Journey of a lifetime

The Baptist Courier

For the past 40 years, the Southern Baptist International Mission Board has been sending single college graduates, who are in their 20s, onto the mission field. These graduates want to do something more than just jumpstart their careers.

Charles Smith

The Journeyman Program, therefore, was designed by the International Mission Board to allow recent college graduates to serve as foreign missionaries for two years. Through this program, more than 4,250 college graduates have gone all around the world.

In Webster’s Dictionary, a journeyman is described as “a person who has served an apprenticeship at a trade or handicraft and is certified to work at it by assisting, or by serving, under another person.” A journeyman is a worker on a journey towards the mastery of a trade.

The Journeyman Program was created in 1964, but in the shadow of President Kennedy’s Peace Corps.

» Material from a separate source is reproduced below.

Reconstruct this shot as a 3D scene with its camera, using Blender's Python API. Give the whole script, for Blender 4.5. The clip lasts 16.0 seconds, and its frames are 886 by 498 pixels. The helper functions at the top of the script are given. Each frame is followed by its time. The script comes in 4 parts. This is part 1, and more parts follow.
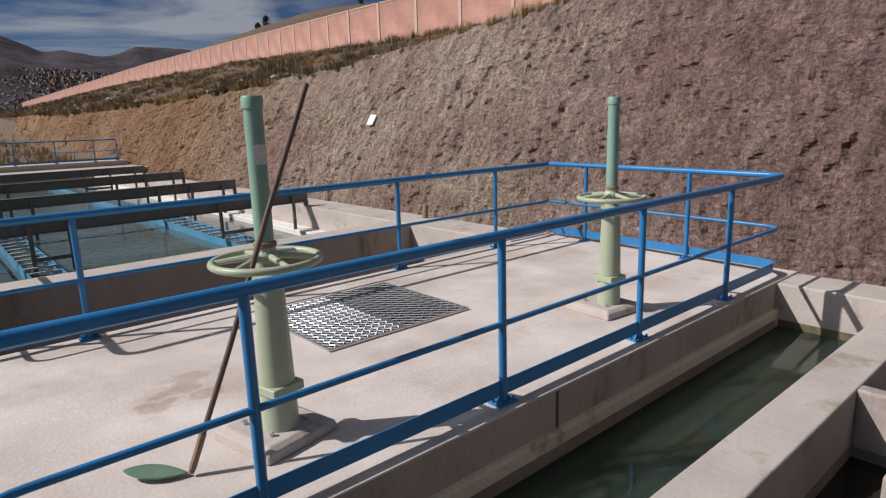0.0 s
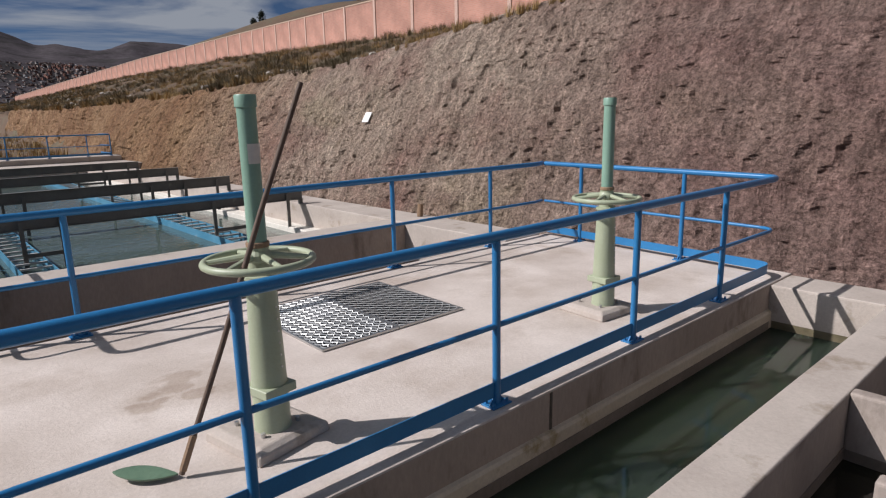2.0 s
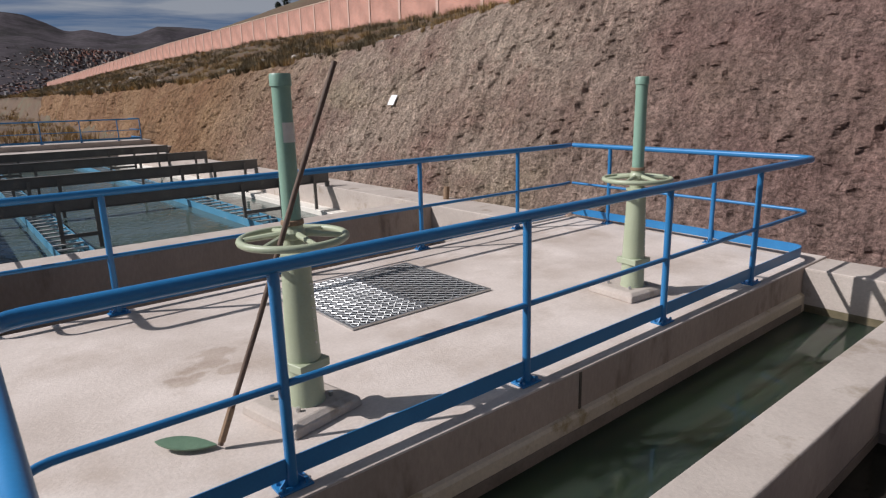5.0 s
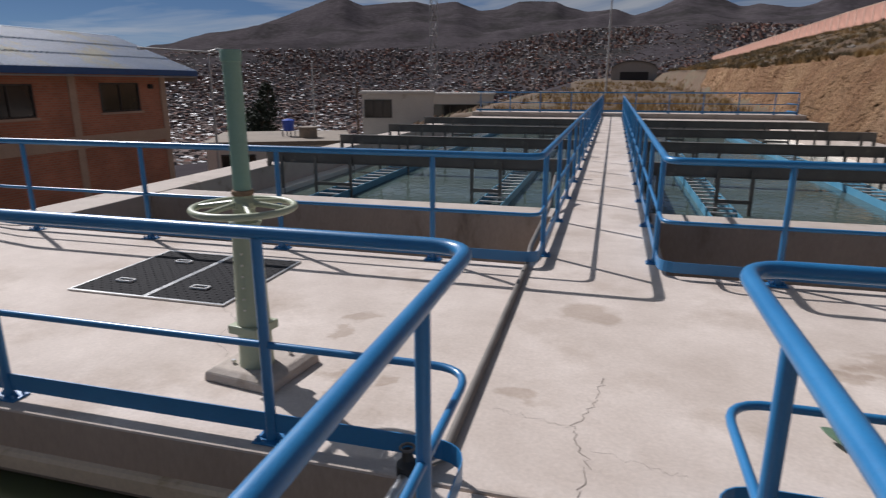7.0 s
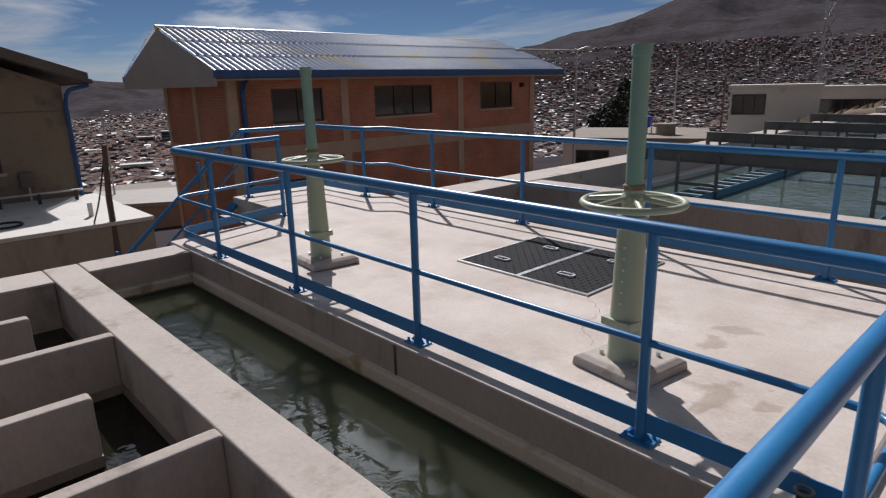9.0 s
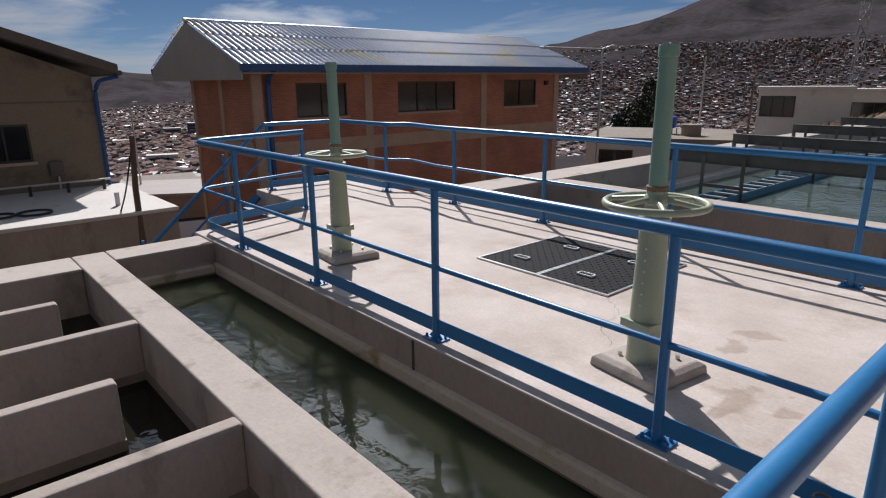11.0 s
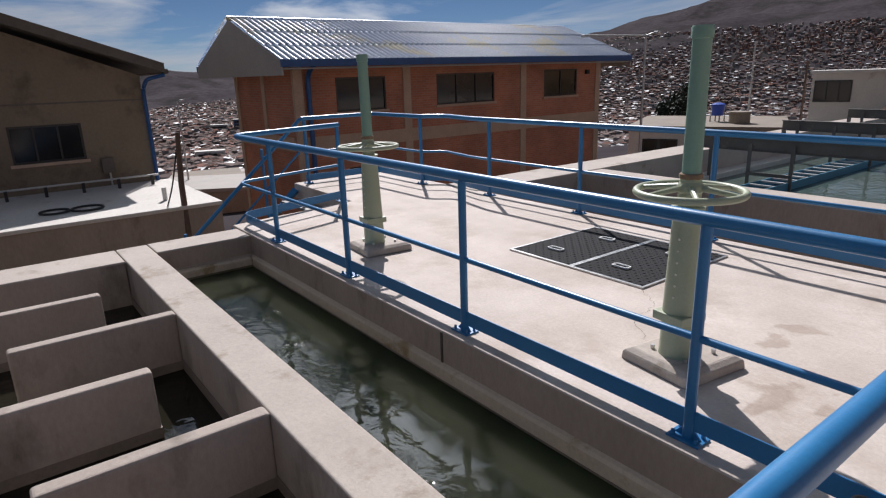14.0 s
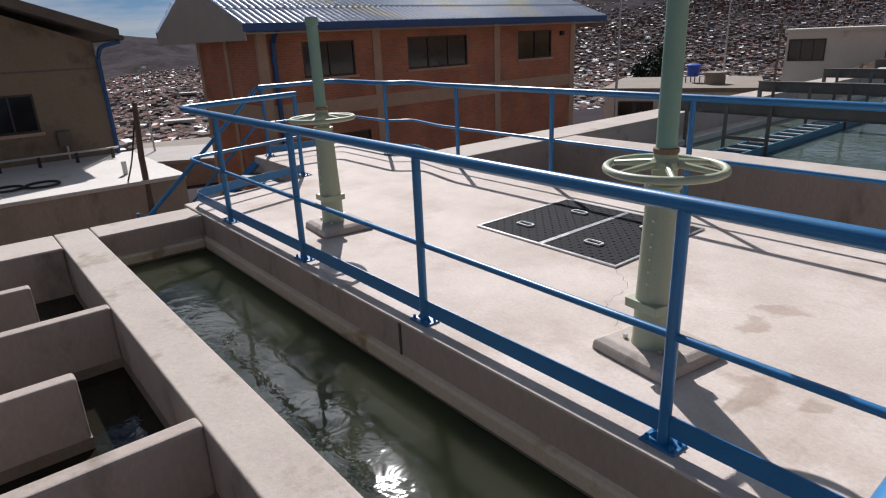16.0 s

So the Peace Corps, not surprisingly, lessened the interest of those wanting to serve abroad through the Journeyman Program. There was one thing, however, that the Journeyman Program offered that made it different, and that was the chance of getting to share the gospel with those who had never heard it.

As Jessica Griffith, a junior at Lander University, said, “This life on earth is not mine. It’s God’s, and we are all called to serve him.” Jessica has taken two overseas mission trips, and plans on taking two more in the next six months. She believes that God is calling her to be a journeyman in Asia.

A student, through the Journeyman Program, may be in another country to serve others, but that student will find that he or she is doing more of the receiving – receiving joy, friendship, spiritual growth.

The Journeyman Program gives students the opportunity to build a bridge of friendship and to explain the length to which Jesus went in order to seek a man’s soul. It allows a college graduate to gain a world perspective, beyond books and television.

Smith is a senior at Lander University.